Over the years it was believed that MAT should be levied only on companies operating in India, as certain benefits or concessions were given under the Income Tax Act to domestic companies. This intention stems from the Memorandum to the Finance bill of 1987, which clarified that ‘domestically widely held’ companies would pay tax on their book profits.

However, recently, the Authority for Advance Ruling, in the matter of Castleton Investment, ruled that MAT provisions do not distinguish between domestic and foreign companies — therefore, foreign companies are liable to pay MAT. The Ruling was contrary to its own view in an earlier ruling of Timken France.

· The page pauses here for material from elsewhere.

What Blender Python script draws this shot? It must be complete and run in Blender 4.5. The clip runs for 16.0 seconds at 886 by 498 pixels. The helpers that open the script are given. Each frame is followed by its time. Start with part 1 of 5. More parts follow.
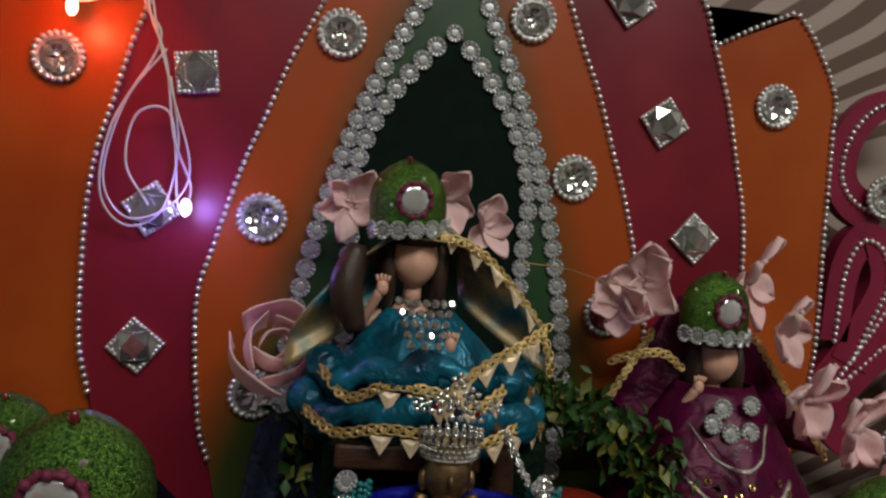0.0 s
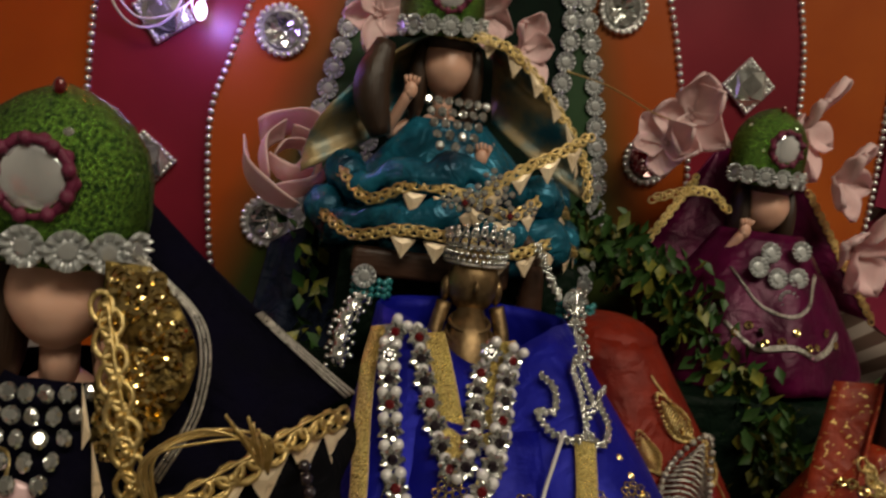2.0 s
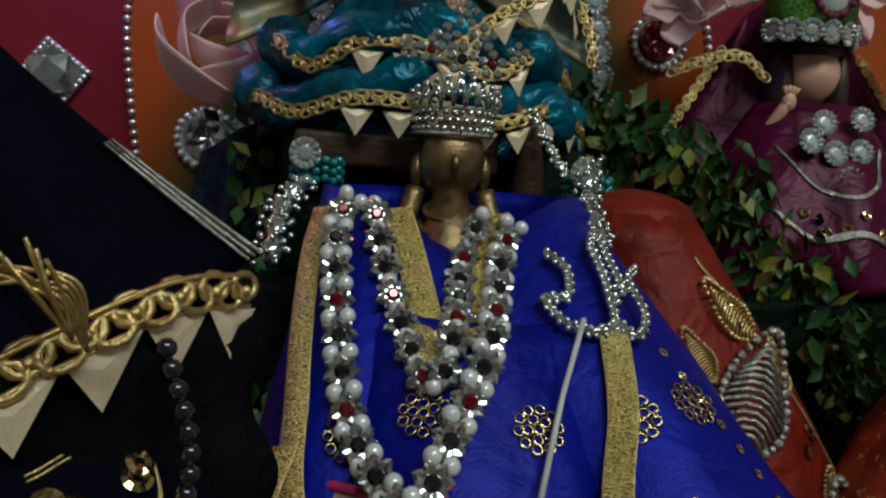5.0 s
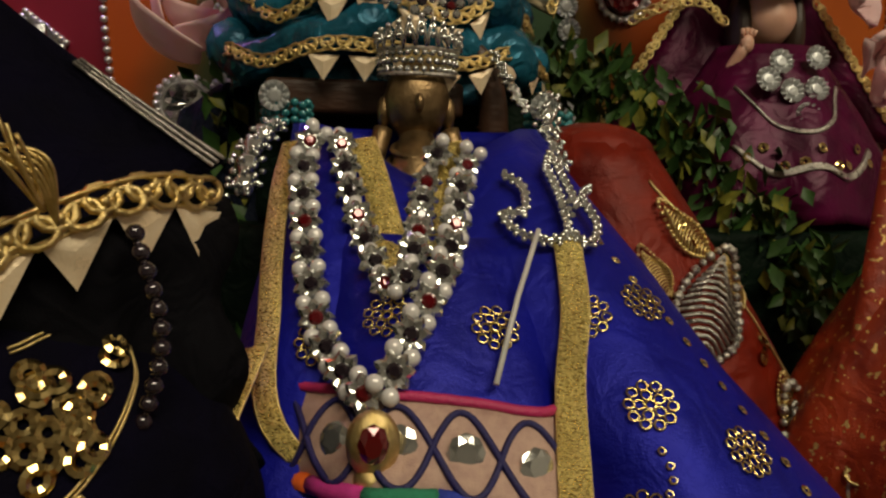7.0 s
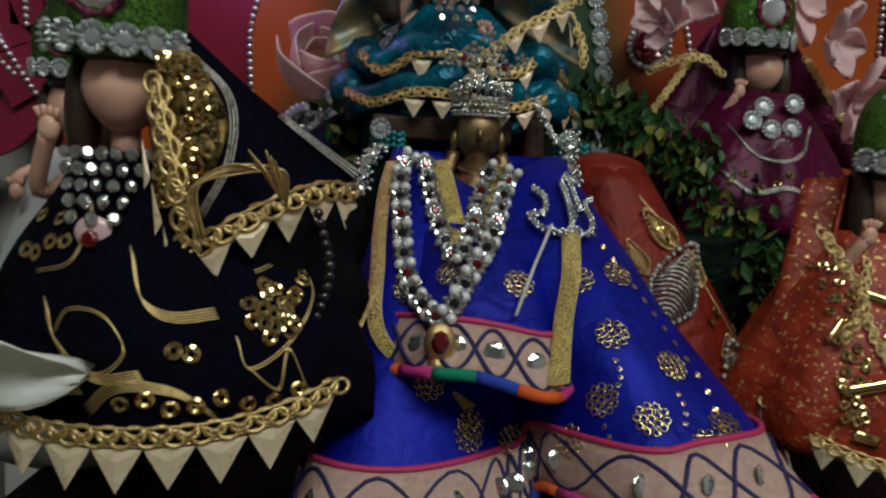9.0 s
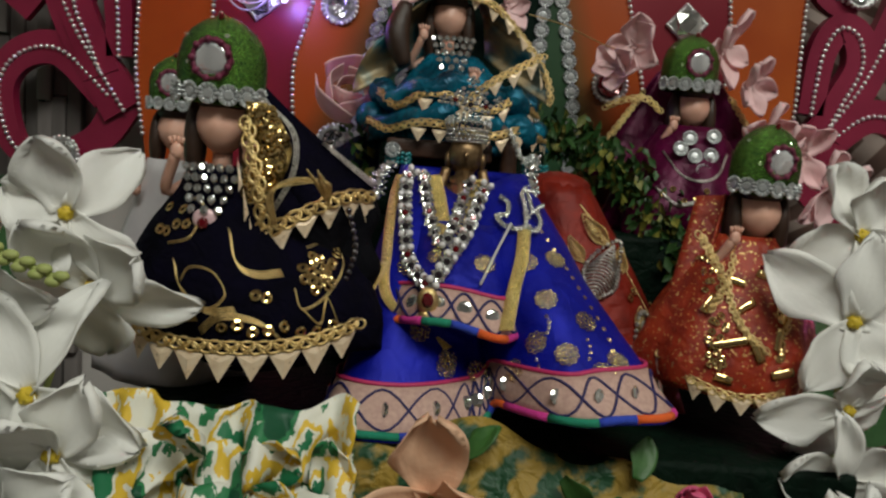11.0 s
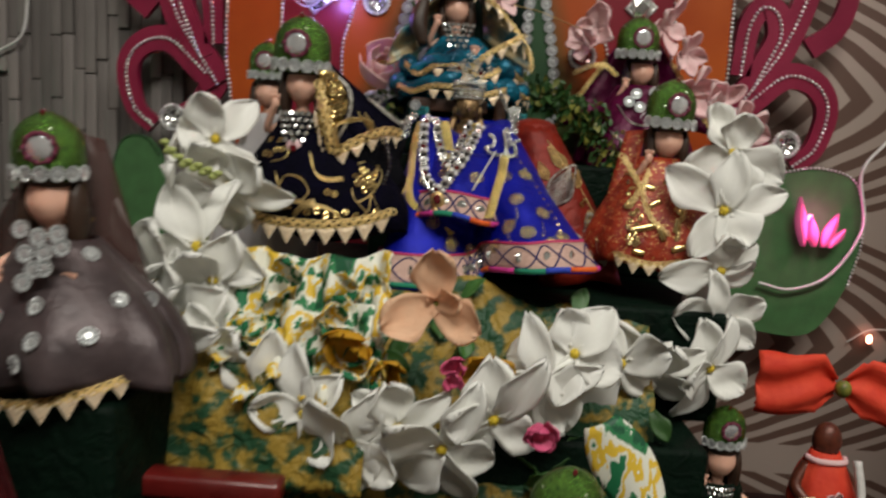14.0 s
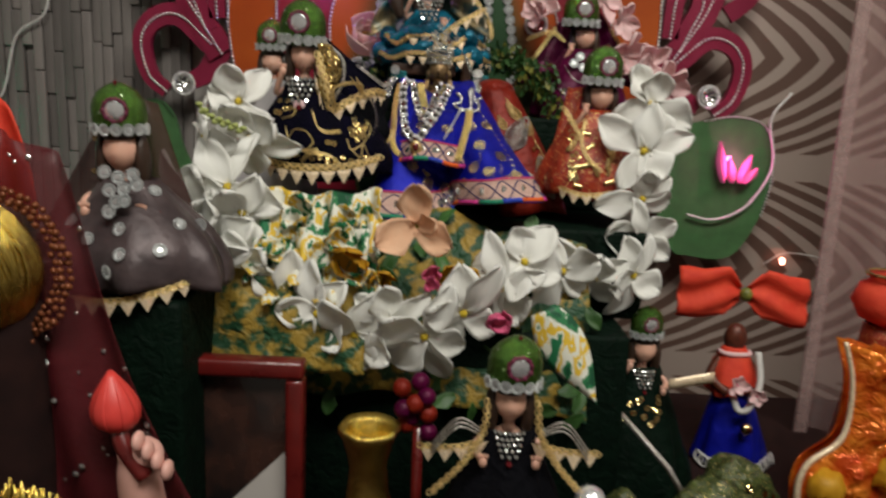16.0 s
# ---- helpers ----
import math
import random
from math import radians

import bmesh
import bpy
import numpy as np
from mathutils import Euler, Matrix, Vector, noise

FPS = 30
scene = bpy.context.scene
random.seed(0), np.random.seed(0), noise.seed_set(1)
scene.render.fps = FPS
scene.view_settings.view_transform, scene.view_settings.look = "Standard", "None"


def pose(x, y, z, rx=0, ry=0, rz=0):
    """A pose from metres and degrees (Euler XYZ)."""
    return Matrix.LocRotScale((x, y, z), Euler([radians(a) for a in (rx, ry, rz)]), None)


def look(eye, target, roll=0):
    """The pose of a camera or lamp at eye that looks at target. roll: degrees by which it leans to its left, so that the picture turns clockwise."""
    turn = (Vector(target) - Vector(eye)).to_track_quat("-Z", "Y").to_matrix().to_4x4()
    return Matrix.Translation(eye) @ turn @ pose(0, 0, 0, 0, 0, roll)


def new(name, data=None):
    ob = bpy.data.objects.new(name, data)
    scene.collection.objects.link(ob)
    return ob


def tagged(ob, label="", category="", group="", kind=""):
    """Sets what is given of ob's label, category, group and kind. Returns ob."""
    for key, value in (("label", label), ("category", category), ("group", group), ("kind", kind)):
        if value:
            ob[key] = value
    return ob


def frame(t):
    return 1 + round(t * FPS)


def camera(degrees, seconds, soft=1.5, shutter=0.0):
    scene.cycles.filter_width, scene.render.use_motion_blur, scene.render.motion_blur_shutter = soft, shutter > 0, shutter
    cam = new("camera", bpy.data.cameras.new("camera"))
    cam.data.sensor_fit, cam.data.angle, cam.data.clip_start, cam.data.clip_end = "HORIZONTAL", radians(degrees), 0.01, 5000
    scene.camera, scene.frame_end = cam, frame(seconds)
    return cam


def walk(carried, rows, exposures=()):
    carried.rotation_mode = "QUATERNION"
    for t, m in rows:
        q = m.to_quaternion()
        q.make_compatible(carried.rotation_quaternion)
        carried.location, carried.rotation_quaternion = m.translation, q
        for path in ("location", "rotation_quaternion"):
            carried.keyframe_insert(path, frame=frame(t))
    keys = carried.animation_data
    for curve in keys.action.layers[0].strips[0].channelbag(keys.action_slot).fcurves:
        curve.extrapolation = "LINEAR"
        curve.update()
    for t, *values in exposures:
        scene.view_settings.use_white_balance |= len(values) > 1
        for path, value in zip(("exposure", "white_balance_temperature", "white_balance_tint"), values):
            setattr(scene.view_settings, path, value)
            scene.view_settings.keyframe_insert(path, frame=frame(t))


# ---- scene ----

Then, the AAR had ruled that in case foreign companies do not have a permanent establishment in India, MAT should not be payable.

Interestingly, in the Castleton ruling, it was also held that a foreign company is entitled to the India–Mauritius tax treaty. Therefore, one may wonder that if a treaty can be applied, whether it should be governed by the domestic law as well.

One should take note of Section 90(2) of the Income Tax Act, which provides that provisions of the Act will be applied only if they are more beneficial than a tax treaty to a non-resident assessee. Therefore, unless provisions of the Income Tax Act are beneficial to an assessee, one should continue to be governed by the treaty between two countries. Once a non-resident is outside the purview of applicability of domestic tax law, MAT provisions should not be applied.

Furthermore, MAT provisions mandate that every company should prepare its accounts as per Schedule VI of the Companies Act, and the accounts presented at the annual general meeting of the company. However, the AAR countered this requirement by suggesting that difficulty in preparing, or legally not being required to prepare accounts under the Companies Act by foreign companies cannot be a reason to truncate the scope of MAT provisions.

It went on to add that it is for the legislature to determine the scope of MAT. However, one needs to recognise that the language of the MAT provisions, and the backdrop in which they were introduced, suggest that MAT should apply only to domestic companies. This point, however, was not considered by the AAR.

Nonetheless, due to conflicting views on the subject, litigations in many situations could arise, unless the legal provisions are interpreted by a higher judiciary.

For example, in the case of foreign companies receiving technical fees, or royalty income, where normally tax is withheld at 10 per cent; foreign companies with income only on account of sale of shares and which are not liable to pay capital gains tax in India on account of a favourable treaty. This could lead to anomalies on how to calculate book profit, especially for foreign companies that have global income and expenses.

Therefore, in the given situation, taxpayers should either wait for a ruling from the higher judiciary, or the Government should take suo motu action and clarify legislative intention to avoid protracted litigation. The latter is especially relevant at a time when foreign investors do not have a positive perception of Indian tax regulations and their application.